INTERVIEW WITH MARTYN HAYES

Martyn has had a range of experience in production and management in the commercial theatre sector over a number of years in organisation such as; Walt Disney Theatricals, Stage Entertainment and the Really Useful Theatre Company.  Most recently Martyn was the executive producer of Dirty Dancing in the West End, Germany and the Netherlands – however Martyn has not produced his own work before. This summer Martyn is producing Dear Lupin at The Apollo Theatre on Shafesbury Avenue.

At the moment you are…
Producing, along with my co-producer Kenny Wax, the West End production of Dear Lupin at the Apollo Theatre, starring James Fox and Jack Fox.

What does Stage One mean to you?
This is the first show that I’ve produced on my own, as opposed to working for a company,  and trying out a brand new show, on tour initially, and not through a subsidised theatre, is not easy. So when I received the Start Up Fund to help and support Dear Lupin it was most fortifying, whilst the advice from mentors within the profession has been invaluable.

Last show you saw and loved?
There is quite a lot to choose from, the productions that stand out over the past few years would have to be Chimerica, Jerusalem, Clybourne Park and London Road. Chimerica because it was so imaginatively staged; Jerusalem as Mark Rylance’s performance was just mesmerising; Clybourne Park for the writing, direction and performances; and London Road as it had me totally captivated throughout and came up with such an original new way of putting together, and performing, a musical.

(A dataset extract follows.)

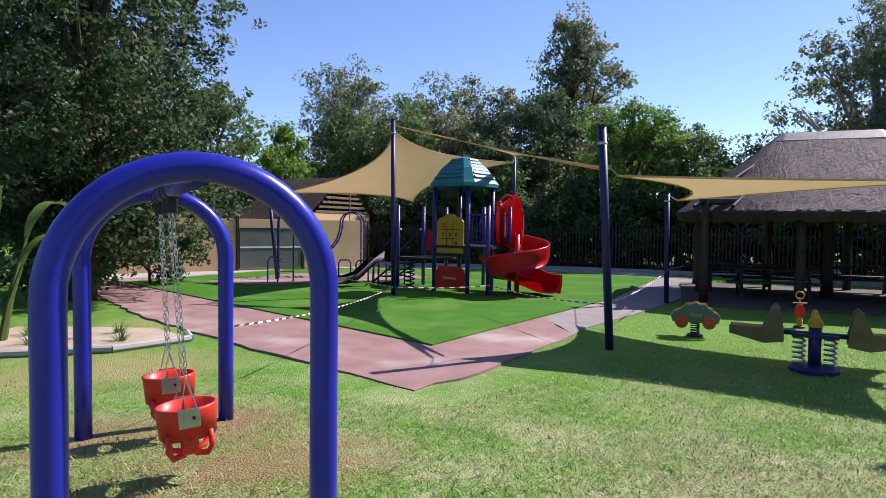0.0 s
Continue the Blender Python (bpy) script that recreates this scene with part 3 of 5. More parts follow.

What do you think, is the best thing about the Theatre Industry?
The truly collaborative nature of putting on a production, and that it’s live and there’s no safety net. Also, when starting a production the deadline you work to is so very exact. The curtain has to rise at a certain minute on a certain date and this really focuses everyone, you have started the timer and there is no way back - and the adrenalin kicks in.  I can’t think of any other artistic venture that works to such a precise deadline.

What's the best piece of advice you've been given?
I started off at The Duke of York’s Theatre working backstage in the evenings and manning the stage door in the mornings.  I had no real idea what I wanted to do in theatre, or what was possible, and actor Sir Alan Bates (who was starring in The Seagull at the time) told me “try to get a job as an ASM, buy The Stage each week, and look for a job that can give you an Equity card”. That set me on my way.  I was also bemoaning my lot once to my mother-in-law, about a certain unfair situation, and she said “remember that fare is what you pay on the bus.”  That has always stuck with me.